Task to complete -
Sift the material for lines containing "Continue", and return them.

Material to process -
*-*-*
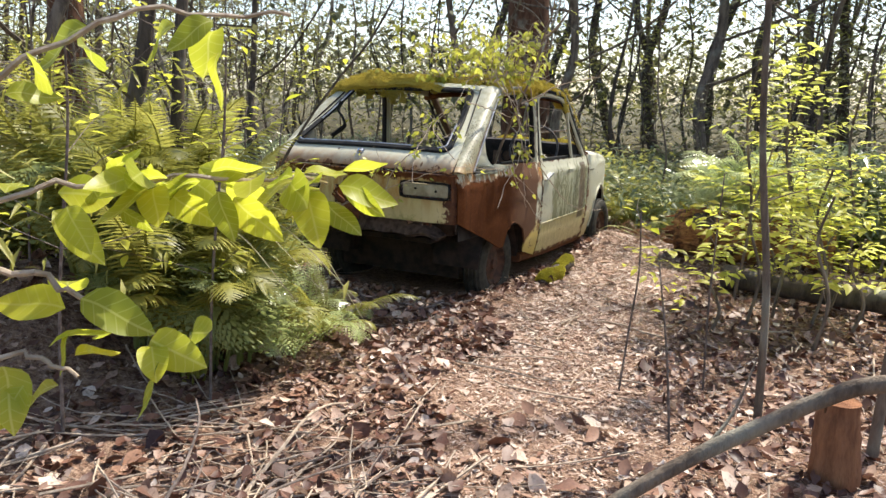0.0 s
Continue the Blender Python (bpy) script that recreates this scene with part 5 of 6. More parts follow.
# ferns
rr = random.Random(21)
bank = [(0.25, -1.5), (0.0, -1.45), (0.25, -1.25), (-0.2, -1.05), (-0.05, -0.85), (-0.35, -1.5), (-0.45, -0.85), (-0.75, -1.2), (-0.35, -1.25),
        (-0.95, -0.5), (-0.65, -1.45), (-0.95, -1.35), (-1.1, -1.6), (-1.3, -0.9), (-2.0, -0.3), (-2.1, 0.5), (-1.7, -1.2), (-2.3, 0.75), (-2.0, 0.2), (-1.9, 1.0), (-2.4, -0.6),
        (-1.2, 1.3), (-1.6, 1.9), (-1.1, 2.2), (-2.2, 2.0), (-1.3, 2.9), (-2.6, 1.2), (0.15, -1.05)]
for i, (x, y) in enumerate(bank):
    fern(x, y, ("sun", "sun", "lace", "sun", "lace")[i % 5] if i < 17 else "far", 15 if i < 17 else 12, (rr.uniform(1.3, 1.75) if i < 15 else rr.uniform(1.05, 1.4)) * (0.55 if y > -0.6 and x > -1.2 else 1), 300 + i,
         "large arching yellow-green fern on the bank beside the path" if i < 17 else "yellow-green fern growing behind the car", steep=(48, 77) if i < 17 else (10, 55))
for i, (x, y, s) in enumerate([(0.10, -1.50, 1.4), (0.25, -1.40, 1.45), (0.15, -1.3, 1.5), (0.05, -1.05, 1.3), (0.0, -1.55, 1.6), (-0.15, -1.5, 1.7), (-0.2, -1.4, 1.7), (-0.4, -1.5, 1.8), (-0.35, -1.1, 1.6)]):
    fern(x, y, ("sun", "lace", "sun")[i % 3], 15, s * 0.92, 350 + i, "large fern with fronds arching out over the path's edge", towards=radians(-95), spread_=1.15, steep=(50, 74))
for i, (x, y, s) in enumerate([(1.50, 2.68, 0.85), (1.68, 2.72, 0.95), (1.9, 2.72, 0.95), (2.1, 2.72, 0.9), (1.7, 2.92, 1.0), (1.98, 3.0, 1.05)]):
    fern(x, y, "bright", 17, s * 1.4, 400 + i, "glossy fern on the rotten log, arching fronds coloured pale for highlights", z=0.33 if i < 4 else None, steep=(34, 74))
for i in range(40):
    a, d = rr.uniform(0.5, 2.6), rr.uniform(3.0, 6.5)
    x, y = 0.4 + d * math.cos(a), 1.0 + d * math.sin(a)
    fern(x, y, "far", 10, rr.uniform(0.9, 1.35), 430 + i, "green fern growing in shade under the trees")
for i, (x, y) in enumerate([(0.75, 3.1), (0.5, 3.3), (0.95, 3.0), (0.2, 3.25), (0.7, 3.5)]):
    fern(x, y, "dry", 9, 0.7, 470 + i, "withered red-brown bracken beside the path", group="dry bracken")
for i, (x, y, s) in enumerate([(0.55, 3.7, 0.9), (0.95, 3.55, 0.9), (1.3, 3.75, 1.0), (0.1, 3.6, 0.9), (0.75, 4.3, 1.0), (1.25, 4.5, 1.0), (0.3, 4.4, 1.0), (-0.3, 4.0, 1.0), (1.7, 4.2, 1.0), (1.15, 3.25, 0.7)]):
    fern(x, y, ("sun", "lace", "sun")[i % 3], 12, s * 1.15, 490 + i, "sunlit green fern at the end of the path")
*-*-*
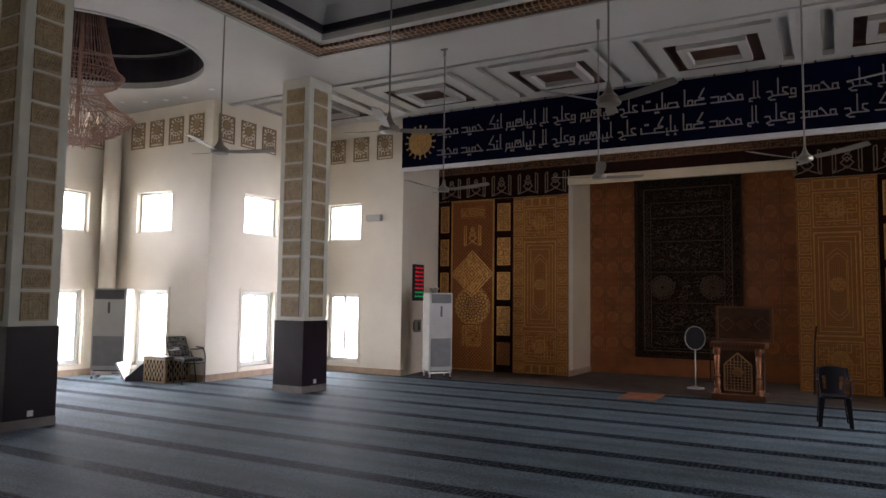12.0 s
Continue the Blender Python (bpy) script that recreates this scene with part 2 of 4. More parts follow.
*-*-*
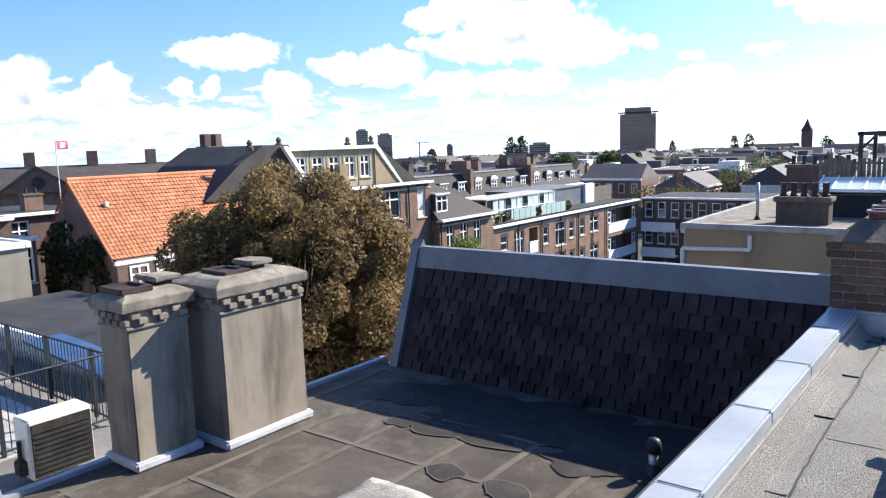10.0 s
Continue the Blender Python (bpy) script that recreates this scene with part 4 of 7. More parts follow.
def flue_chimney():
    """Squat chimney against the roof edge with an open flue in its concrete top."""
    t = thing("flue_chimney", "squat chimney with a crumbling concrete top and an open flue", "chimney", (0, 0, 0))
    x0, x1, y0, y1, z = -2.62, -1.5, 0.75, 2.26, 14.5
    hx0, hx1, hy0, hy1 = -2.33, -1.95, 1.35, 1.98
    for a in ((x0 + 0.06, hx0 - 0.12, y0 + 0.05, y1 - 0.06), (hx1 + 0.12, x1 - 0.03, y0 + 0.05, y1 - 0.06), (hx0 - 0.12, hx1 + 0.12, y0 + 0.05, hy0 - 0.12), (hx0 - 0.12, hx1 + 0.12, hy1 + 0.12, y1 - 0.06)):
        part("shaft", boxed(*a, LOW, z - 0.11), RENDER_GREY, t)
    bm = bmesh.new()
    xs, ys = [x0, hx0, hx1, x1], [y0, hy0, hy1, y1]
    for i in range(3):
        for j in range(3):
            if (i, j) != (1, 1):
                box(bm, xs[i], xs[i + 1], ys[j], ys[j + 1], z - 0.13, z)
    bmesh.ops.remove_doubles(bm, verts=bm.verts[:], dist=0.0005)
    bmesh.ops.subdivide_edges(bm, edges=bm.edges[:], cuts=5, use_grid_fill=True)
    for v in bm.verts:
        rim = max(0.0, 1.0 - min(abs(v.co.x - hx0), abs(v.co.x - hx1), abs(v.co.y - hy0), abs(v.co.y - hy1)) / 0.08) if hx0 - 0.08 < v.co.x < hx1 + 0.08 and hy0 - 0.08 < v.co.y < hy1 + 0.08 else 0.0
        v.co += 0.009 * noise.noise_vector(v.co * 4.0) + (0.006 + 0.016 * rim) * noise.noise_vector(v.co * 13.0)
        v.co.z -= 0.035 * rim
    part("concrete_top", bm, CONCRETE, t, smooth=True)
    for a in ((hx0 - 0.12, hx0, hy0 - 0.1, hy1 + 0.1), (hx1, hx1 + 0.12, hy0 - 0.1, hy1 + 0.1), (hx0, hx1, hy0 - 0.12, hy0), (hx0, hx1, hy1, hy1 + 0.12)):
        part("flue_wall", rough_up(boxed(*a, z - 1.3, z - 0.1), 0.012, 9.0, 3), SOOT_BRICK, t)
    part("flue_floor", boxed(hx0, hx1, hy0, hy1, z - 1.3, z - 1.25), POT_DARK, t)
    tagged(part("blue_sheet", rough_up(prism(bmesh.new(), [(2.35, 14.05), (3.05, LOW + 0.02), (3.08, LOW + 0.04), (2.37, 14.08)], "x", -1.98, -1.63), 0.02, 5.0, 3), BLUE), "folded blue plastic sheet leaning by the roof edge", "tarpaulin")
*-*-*
Exercise output -
Continue the Blender Python (bpy) script that recreates this scene with part 5 of 6. More parts follow.
Continue the Blender Python (bpy) script that recreates this scene with part 2 of 4. More parts follow.
Continue the Blender Python (bpy) script that recreates this scene with part 4 of 7. More parts follow.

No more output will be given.